◆ Source excerpt
————————

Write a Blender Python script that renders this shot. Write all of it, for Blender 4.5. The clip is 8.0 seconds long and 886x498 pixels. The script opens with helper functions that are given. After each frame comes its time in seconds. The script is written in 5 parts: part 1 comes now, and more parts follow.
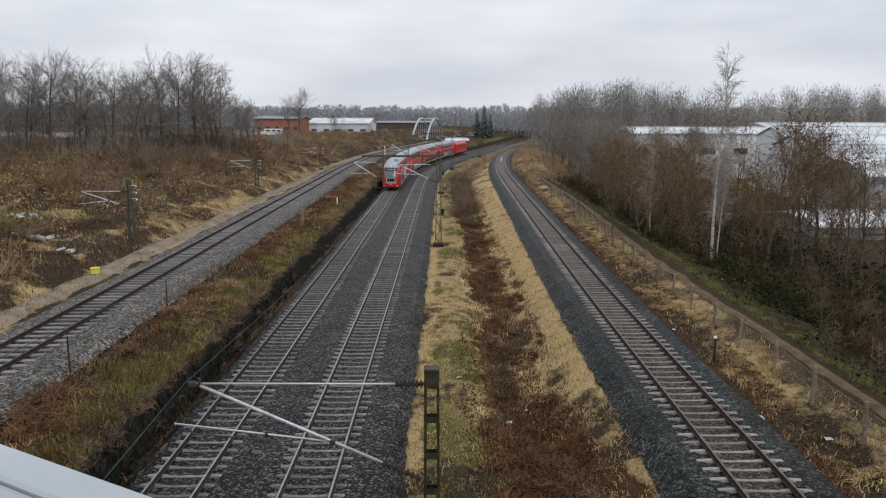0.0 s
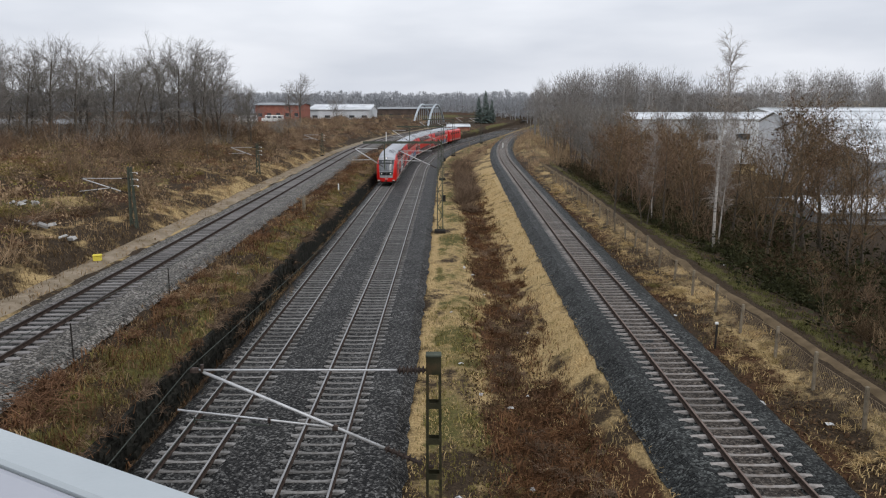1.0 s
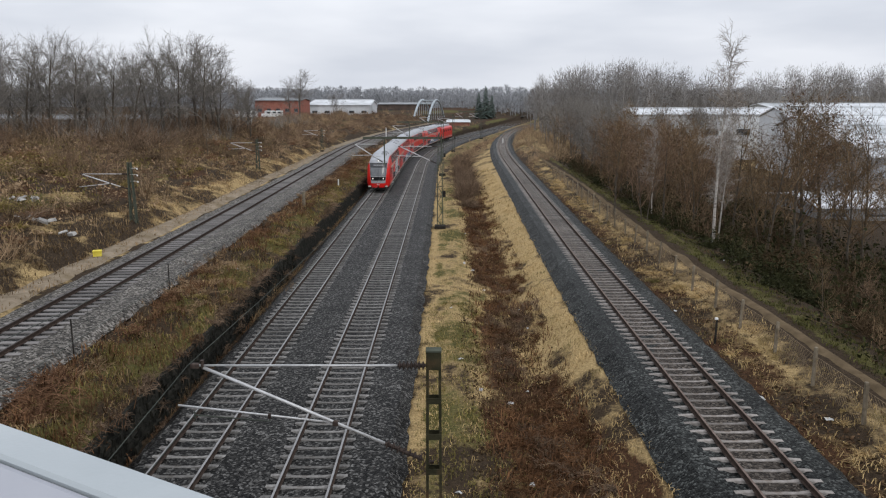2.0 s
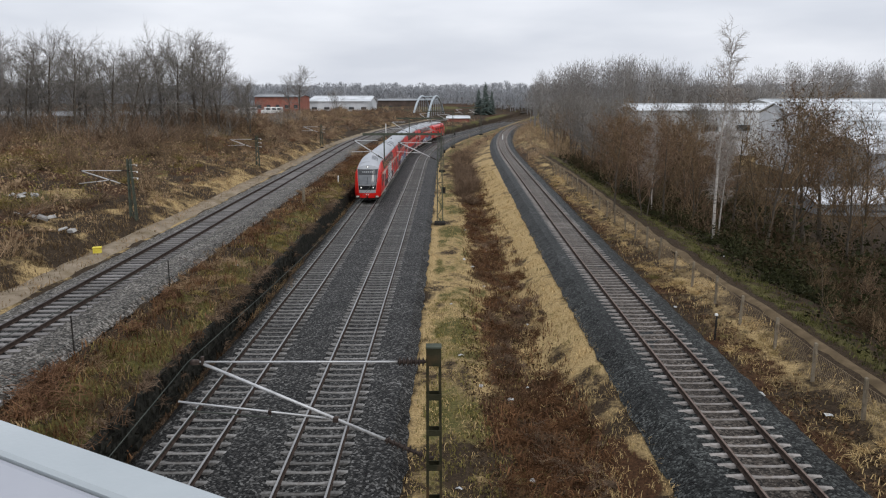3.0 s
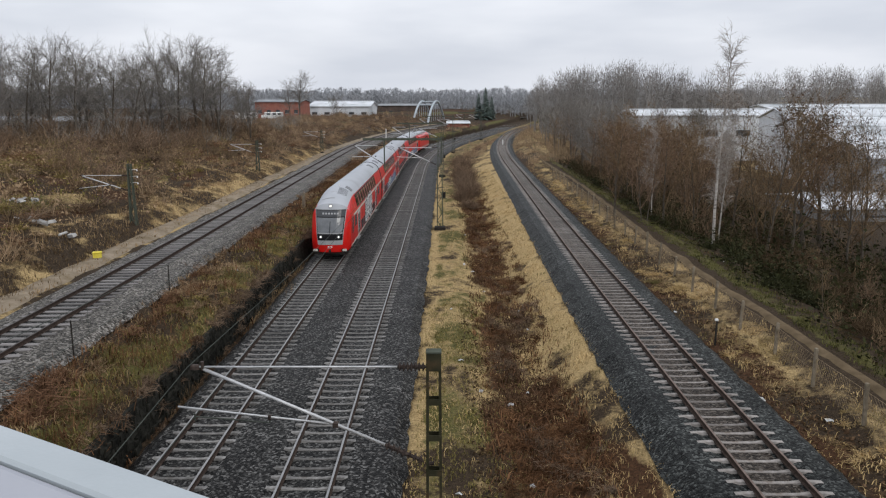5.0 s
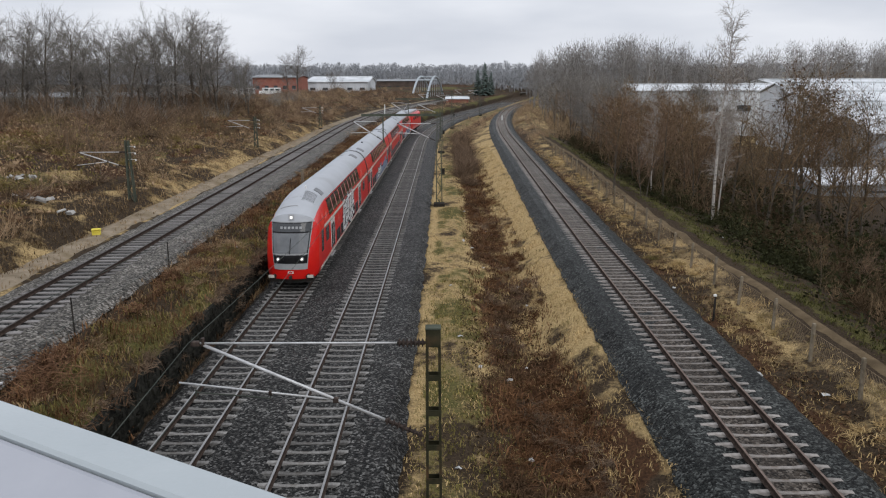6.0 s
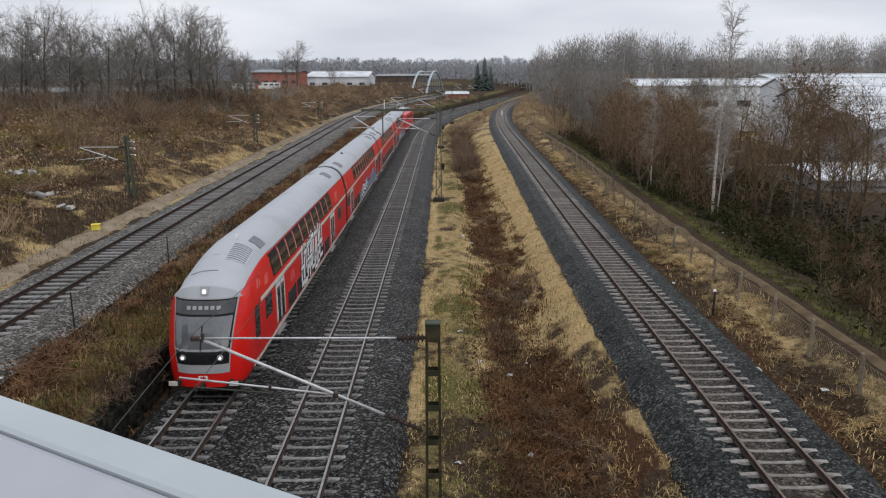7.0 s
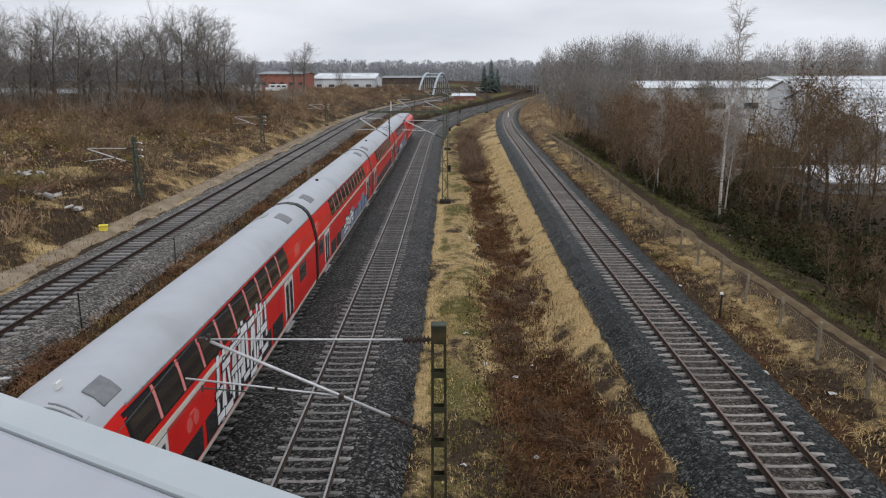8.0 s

————————

◆ Stated task
Reproduce the material above in full, exactly, with no images.

◆ Solved exercise
Write a Blender Python script that renders this shot. Write all of it, for Blender 4.5. The clip is 8.0 seconds long and 886x498 pixels. The script opens with helper functions that are given. After each frame comes its time in seconds. The script is written in 5 parts: part 1 comes now, and more parts follow.
0.0 s
1.0 s
2.0 s
3.0 s
5.0 s
6.0 s
7.0 s
8.0 s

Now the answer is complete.